Change Your Questions to Change Your Results: How the After Action Review will Take Your Lessons Learned to a New Level

Change Your Questions to Change Your Results: How the After Action Review will Take Your Lessons Learned to a New Level

How many Lessons Learned sessions have you sat through? How many of them went beyond the “gripe session” and actually improved the organizational performance?

We’re asking the wrong questions.

 In my experience, most Lessons Learned meetings I observe vacillate between a cathartic, “Get me out of this office ASAP” feeling to a blame game primarily focused on what didn’t go well. Then, at most organizations, the “lessons” are promptly forgotten.

Early in my career, I was managing software implementation projects. Each time we deployed software, on “cutover” night, we had a plan that should have taken 1-2 hours to execute. Repeatedly, it took 7-8 hours due to the same misses in handoffs between functional owners. I remember asking, “Why does this keep happening? Do you all have a checklist for implementing software?” The answer: “No, we talk about doing that in our lessons learned sessions afterwards, but it never seems to get done.”
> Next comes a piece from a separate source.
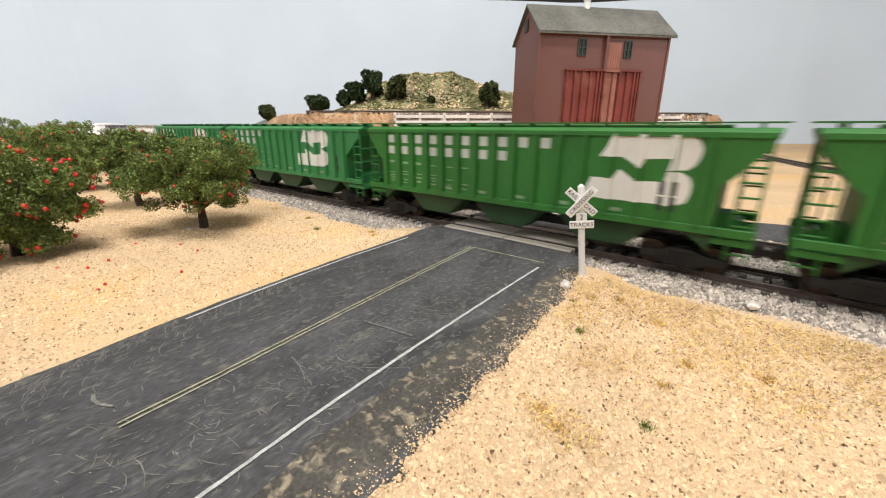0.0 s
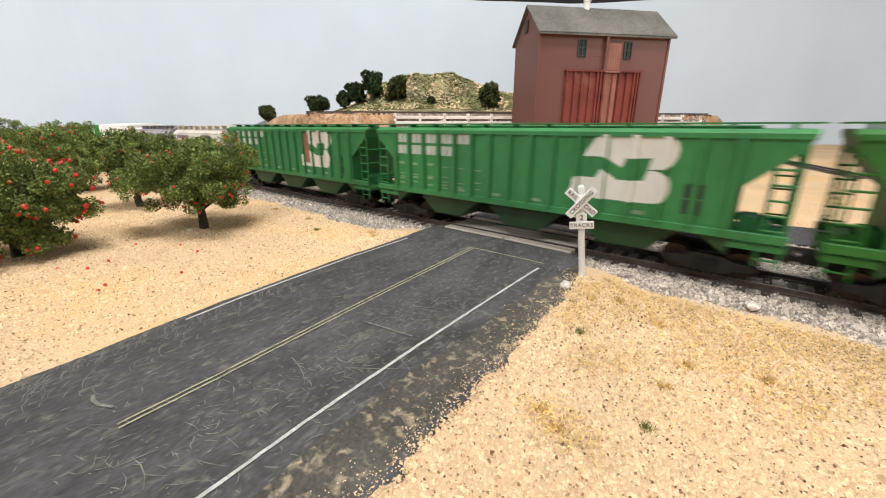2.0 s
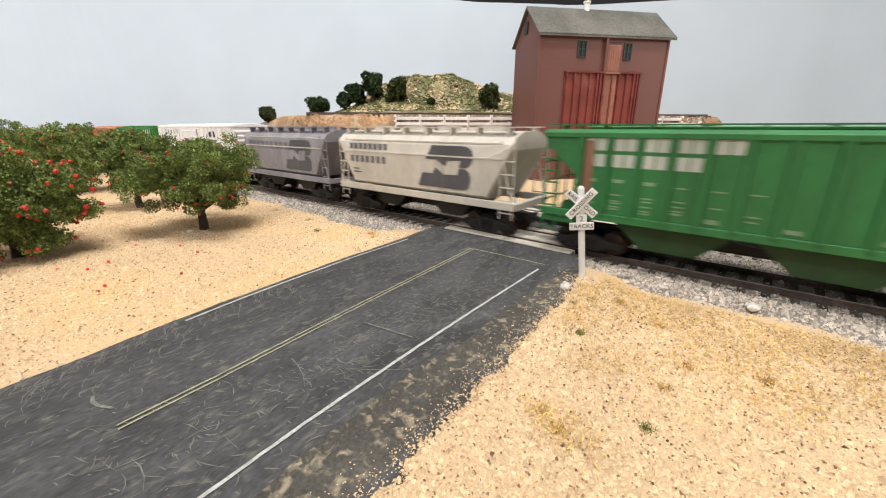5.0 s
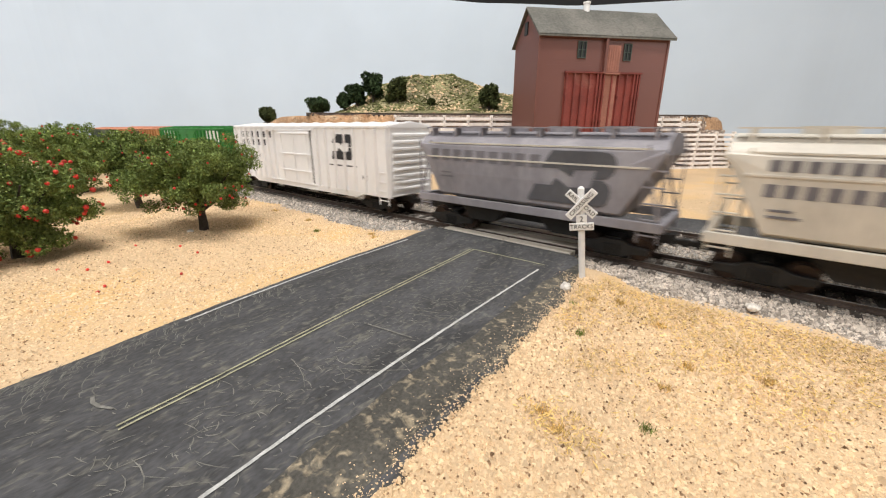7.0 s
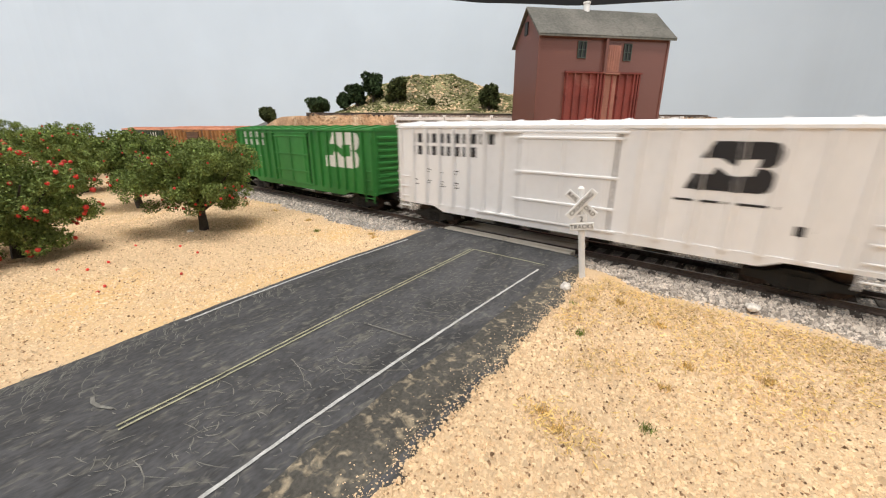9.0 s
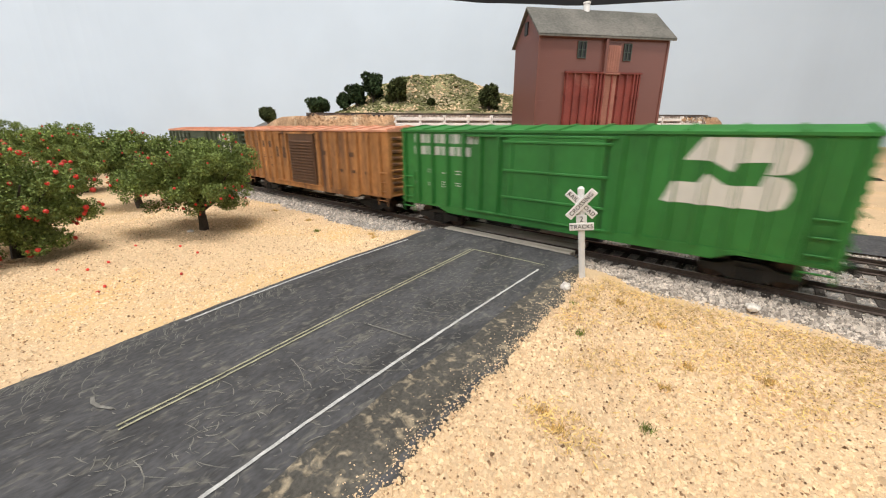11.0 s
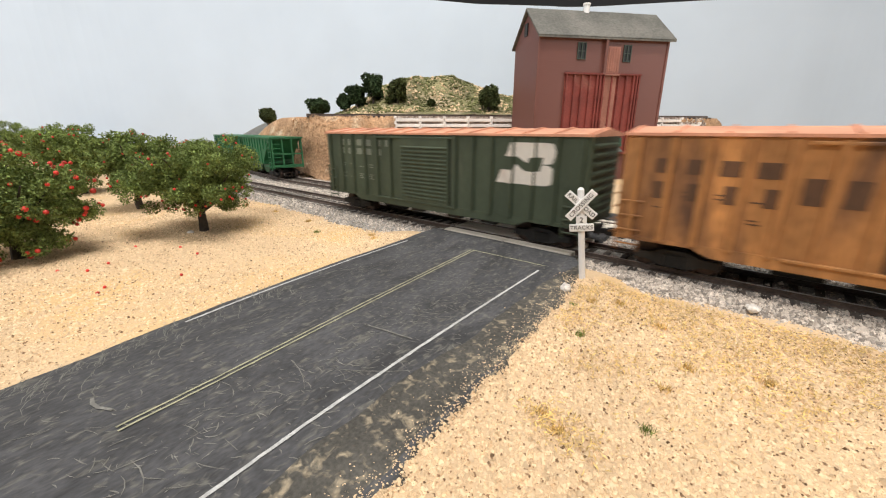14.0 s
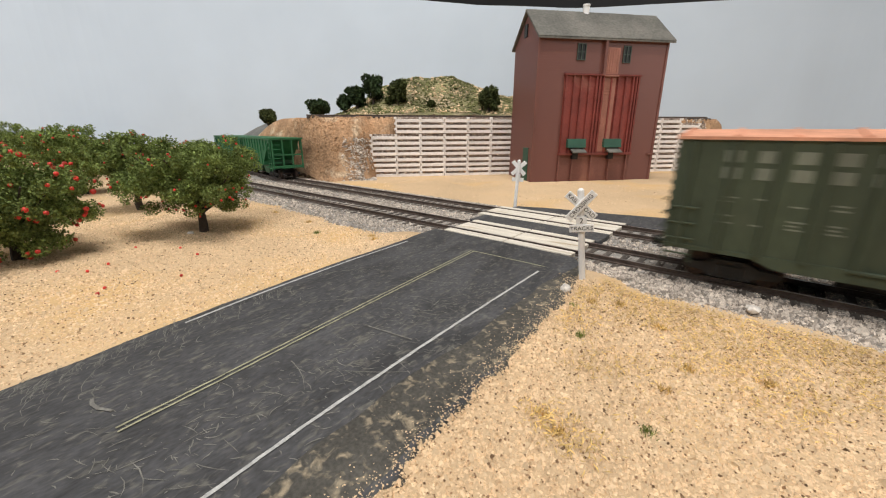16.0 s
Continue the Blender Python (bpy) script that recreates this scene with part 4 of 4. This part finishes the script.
def parked_hopper(x, seed, extra):
    """An open hopper car standing on the second track."""
    GREEN = GRNP
    L = 118.0
    t = thing("parked_hopper", -388 - x * math.cos(radians(9)), FAR_Y + x * math.sin(radians(9)), RAIL_Z, "green open hopper car parked on the second track" + extra, "freight car", "parked hopper cars", rz=-9)
    h, hw, z0, z1 = L / 2, 16.5, 14.0, 43.0
    bm = bmesh.new()
    prism(bm, [(h - 8, z1), (h - 9, z1 - 3), (h - 30, 18), (h - 30, z0), (-h + 30, z0), (-h + 30, 18), (-h + 9, z1 - 3), (-h + 8, z1)], 1, -hw, hw)
    part("body", bm, GREEN, t)
    bm = bmesh.new()
    box(bm, -h - .5, h + .5, -hw - 1, hw + 1, z1 - 1.5, z1 + .3)
    part("top_chord", bm, GREEN, t)
    for q in even(-h + 6, h - 6, 12):
        for side in (-1, 1):
            bm = bmesh.new()
            box(bm, q - .6, q + .6, side * hw - .9, side * hw + .9, z0 if abs(q) < h - 26 else z0 + 16, z1 - 1.6)
            part("side_post", bm, GREEN, t)
    for s in (-1, 1):
        for yy in (-15.6, -5, 5, 15.6):
            bm = bmesh.new()
            box(bm, s * (h - .8) - .7, s * (h - .8) + .7, yy - .7, yy + .7, 11, z1 - 1.4)
            part("end_post", bm, GREEN, t)
        for zz in (13, 25):
            bm = bmesh.new()
            box(bm, s * (h - .8) - .8, s * (h - .8) + .8, -16.5, 16.5, zz, zz + 1.4)
            part("end_rail", bm, GREEN, t)
        bm = bmesh.new()
        box(bm, min(s * (h - 26), s * h), max(s * (h - 26), s * h), -16.5, 16.5, 11.5, 12.8)
        part("end_platform", bm, GREEN, t)
        for yy in (-hw - 1, -10):
            bm = bmesh.new()
            if yy < -hw:
                ladder(bm, min(s * (h - 2), s * (h - 9)), max(s * (h - 2), s * (h - 9)), yy, 9, z1 - 2, 6, .45)
            else:
                for k in range(6):
                    rod(bm, (s * (h + .4), -15.6, 13 + k * 4.6), (s * (h + .4), -8, 13 + k * 4.6), .4, 6)
            part("ladder", bm, GREEN, t)
    bm = bmesh.new()
    for c in (-26, 0, 26):
        prism(bm, [(c - 13, z0), (c + 13, z0), (c + 5, 5), (c - 5, 5)], 1, -13, 13)
    part("outlet_bay", bm, SHADED_GRN, t)
    for s in (-1, 1):
        tr = part("truck", TRUCK_ME, None, t, at=(s * (h - 17), 0, 0))
        for k in (-1, 1):
            part("wheelset", WHEEL_ME, None, tr, at=(k * 10, 0, 5.0))


parked_hopper(71, 1, "")
parked_hopper(198, 2, " behind another")

SPEED = 102.0


def motions():
    ts = [0, .1, .3] + [.5 * i for i in range(2, 31)] + [15.5, 15.7, 15.9, 16.0]
    ts = sorted(set(round(t, 3) for t in ts))
    for t_, xc in CARS:
        walk(t_, [(t, pose((xc + SPEED * t) * MM, NEAR_Y * MM, RAIL_Z * MM)) for t in ts])
    turn = math.degrees(SPEED / 4.9)
    k = 241
    for w in WHEELS:
        p0 = w.matrix_basis.translation.copy()
        walk(w, [(i * 2 / FPS, Matrix.Translation(p0) @ pose(0, 0, 0, 0, turn * i * 2 / FPS, 0)) for i in range(k)])


motions()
I have a pet peeve that may resonate with you – wasted time. I can’t stand it. To me, this exchange between myself and the owners felt like just that. Wasted time. Most of us have heard the definition of insanity – doing it the same way and expecting a different result. This is exactly how I felt the team was operating. Frustrated, I gathered some like-minded team members and in a matter of days, the checklist was created. The result: the next deployment was completed in 1 hour. A win for all.
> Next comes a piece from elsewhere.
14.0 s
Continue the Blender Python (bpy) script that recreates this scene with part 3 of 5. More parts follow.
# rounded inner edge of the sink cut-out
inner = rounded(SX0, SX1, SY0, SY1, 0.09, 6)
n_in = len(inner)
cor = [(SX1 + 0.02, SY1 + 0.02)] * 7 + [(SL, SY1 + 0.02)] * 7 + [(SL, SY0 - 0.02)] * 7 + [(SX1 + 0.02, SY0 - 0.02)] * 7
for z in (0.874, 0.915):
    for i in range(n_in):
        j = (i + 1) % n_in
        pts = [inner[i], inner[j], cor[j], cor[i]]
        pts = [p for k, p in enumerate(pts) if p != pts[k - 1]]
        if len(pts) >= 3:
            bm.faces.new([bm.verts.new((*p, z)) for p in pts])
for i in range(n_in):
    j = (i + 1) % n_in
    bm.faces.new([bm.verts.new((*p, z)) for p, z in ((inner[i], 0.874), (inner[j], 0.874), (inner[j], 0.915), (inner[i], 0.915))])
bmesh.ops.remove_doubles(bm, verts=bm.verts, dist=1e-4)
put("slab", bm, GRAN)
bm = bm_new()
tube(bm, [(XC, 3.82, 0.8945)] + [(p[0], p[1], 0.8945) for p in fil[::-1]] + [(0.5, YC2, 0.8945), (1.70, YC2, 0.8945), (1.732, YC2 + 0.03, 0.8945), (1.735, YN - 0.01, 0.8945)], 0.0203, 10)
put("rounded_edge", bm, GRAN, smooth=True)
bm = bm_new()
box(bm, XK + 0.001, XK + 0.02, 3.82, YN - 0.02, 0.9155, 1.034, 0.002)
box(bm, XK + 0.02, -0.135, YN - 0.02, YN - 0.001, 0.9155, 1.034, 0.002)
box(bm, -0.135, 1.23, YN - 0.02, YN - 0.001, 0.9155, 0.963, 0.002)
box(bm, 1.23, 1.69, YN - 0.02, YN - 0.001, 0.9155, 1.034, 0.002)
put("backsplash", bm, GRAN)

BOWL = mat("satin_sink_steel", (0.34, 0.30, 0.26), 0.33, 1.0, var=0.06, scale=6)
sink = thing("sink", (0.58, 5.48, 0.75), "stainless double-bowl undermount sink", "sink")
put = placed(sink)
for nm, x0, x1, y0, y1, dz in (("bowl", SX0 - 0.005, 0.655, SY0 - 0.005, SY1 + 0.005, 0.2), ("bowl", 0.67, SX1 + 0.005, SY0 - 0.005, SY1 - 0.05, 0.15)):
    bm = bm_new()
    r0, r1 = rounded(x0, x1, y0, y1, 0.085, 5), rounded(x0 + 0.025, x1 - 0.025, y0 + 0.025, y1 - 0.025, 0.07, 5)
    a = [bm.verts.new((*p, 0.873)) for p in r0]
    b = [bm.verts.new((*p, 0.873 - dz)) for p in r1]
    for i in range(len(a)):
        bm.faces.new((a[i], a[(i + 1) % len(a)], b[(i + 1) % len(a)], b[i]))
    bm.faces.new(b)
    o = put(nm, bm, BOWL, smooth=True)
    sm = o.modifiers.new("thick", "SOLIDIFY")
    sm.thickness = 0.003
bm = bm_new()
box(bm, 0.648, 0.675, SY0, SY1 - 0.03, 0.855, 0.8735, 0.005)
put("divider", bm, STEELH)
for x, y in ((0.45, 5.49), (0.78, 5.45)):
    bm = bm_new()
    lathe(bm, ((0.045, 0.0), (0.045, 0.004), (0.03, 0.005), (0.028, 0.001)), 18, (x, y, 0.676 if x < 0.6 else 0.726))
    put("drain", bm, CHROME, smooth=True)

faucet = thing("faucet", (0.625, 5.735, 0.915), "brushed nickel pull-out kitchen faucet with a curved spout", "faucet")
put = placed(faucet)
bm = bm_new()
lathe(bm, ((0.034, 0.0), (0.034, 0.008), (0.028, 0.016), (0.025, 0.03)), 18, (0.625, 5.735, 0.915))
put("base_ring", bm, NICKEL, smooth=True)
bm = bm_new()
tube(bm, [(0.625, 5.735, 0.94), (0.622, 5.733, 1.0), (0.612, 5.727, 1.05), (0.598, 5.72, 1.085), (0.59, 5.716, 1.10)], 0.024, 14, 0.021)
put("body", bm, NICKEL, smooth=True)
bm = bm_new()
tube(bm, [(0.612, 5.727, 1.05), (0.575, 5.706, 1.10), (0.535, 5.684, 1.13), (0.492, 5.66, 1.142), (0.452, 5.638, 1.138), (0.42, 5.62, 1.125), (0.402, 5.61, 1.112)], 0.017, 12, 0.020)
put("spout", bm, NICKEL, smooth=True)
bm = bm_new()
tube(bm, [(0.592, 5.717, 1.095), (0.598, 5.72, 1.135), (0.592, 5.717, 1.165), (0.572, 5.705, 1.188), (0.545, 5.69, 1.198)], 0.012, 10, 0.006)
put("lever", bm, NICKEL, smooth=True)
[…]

After this experience, I resolved to figure out why this pattern is repeated so often. Why aren’t our lessons learned meetings more productive? And why do so few organizations get traction on implementing the lessons they are ostensibly “learning?”
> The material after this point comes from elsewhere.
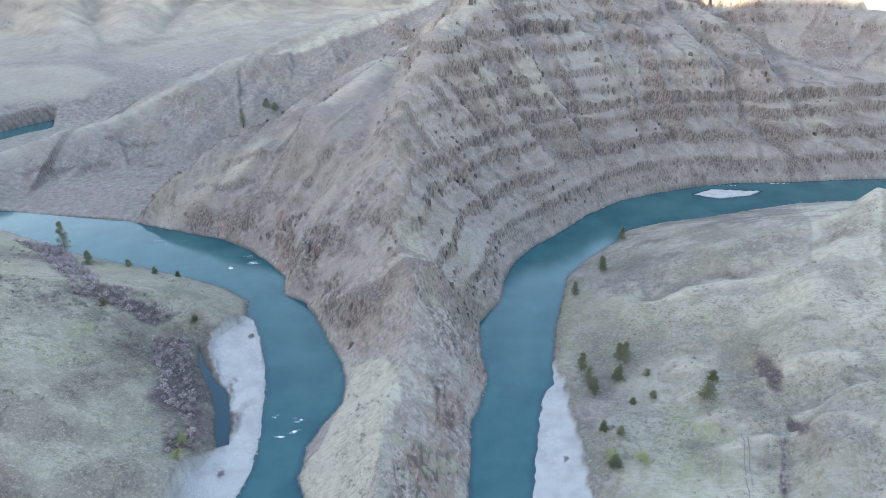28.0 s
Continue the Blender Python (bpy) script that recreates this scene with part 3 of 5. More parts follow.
# ---- ground: one sheet in rings round the place below the eye, cut into its landforms ----
def mesh_grid(name, xs, ys, zs, keep, attrs, mat, wrap):
    """A sheet from a grid of points; keep says which of its squares belong."""
    nr, na = xs.shape
    idx = np.arange(nr * na).reshape(nr, na)
    if wrap:
        a, b = idx, np.roll(idx, -1, 1)
        quads = np.stack([a[:-1], b[:-1], b[1:], a[1:]], -1)
    else:
        quads = np.stack([idx[:-1, :-1], idx[:-1, 1:], idx[1:, 1:], idx[1:, :-1]], -1)
    quads = quads[keep]
    used, inv = np.unique(quads.ravel(), return_inverse=True)
    me = bpy.data.meshes.new(name)
    co = np.stack([xs.ravel()[used], ys.ravel()[used], zs.ravel()[used]], 1).astype(np.float32)
    n = len(quads)
    me.vertices.add(len(co))
    me.vertices.foreach_set("co", co.ravel())
    me.loops.add(n * 4)
    me.loops.foreach_set("vertex_index", inv.astype(np.int32).ravel())
    me.polygons.add(n)
    me.polygons.foreach_set("loop_start", np.arange(0, n * 4, 4, dtype=np.int32))
    me.polygons.foreach_set("loop_total", np.full(n, 4, np.int32))
    for key, val in attrs.items():
        layer = me.attributes.new(key, "FLOAT", "POINT")
        layer.data.foreach_set("value", val.ravel()[used].astype(np.float32))
    me.update(calc_edges=True)
    me.polygons.foreach_set("use_smooth", np.ones(n, bool))
    me.materials.append(mat)
    return new(name, me)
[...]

My theory? We’re asking the wrong questions.

A traditional “lessons learned” focuses on two key questions:

  1. What happened?
  2. What did we learn?

There are two problems with this. First, our learnings lack context. Second, lessons aren’t learned until they are implemented—so we need to solidify a plan of action to achieve our desired wins.

The military solved this problem decades ago, with their After Action Review (aka AAR) approach. The intent is to review how the mission or action went, identify what did and didn’t go according to plan, and what could be done to repeat the good and prevent the bad. 

In this approach below, the “lessons learned” questions are all covered, but the additional questions in bold provide critical context—while the fifth question guides the team to action.

  1. What did we expect to happen?
  2. What actually happened?
  3. Why was or wasn’t there a difference?
  4. What can you do next time to improve or ensure these results?
  5. For things that should be changed:
  • who needs to know?
  • who should work on it?
  • who needs to decide?

By adding Q1, we remove the hindsight bias and proclivity to blame each other, and instead focus objectively on “the plan” vs. what actually happened (Q2). We acknowledge our collective assumptions (even if they differ from one another) and put them on the table to be examined against what actually occurred. Were our assumptions mistaken? Or did our actions not meet otherwise realistic expectations? There’s a difference, and it matters for organizational learning.

Similarly, the addition of Q3 pushes us into constructive analysis. We don’t dwell only on the negative, but rather identify what we want to repeat the same way in the future and what we want to change. This helps us to identify meaningful corrective actions (Q5) because it makes the lessons useful to our future performance. Once you identify those changes, then they don’t just live and die on a flipchart or in someone’s lessons learned report. They get assigned to a specific person with a plan and a decision owner to ensure they get addressed. 

That’s it: a couple of questions can make all the difference in how you improve your performance and recover time that has been wasted in the past. Don’t be an example of insanity by repeating the same mistakes and expecting a different outcome. Change your questions to change your result.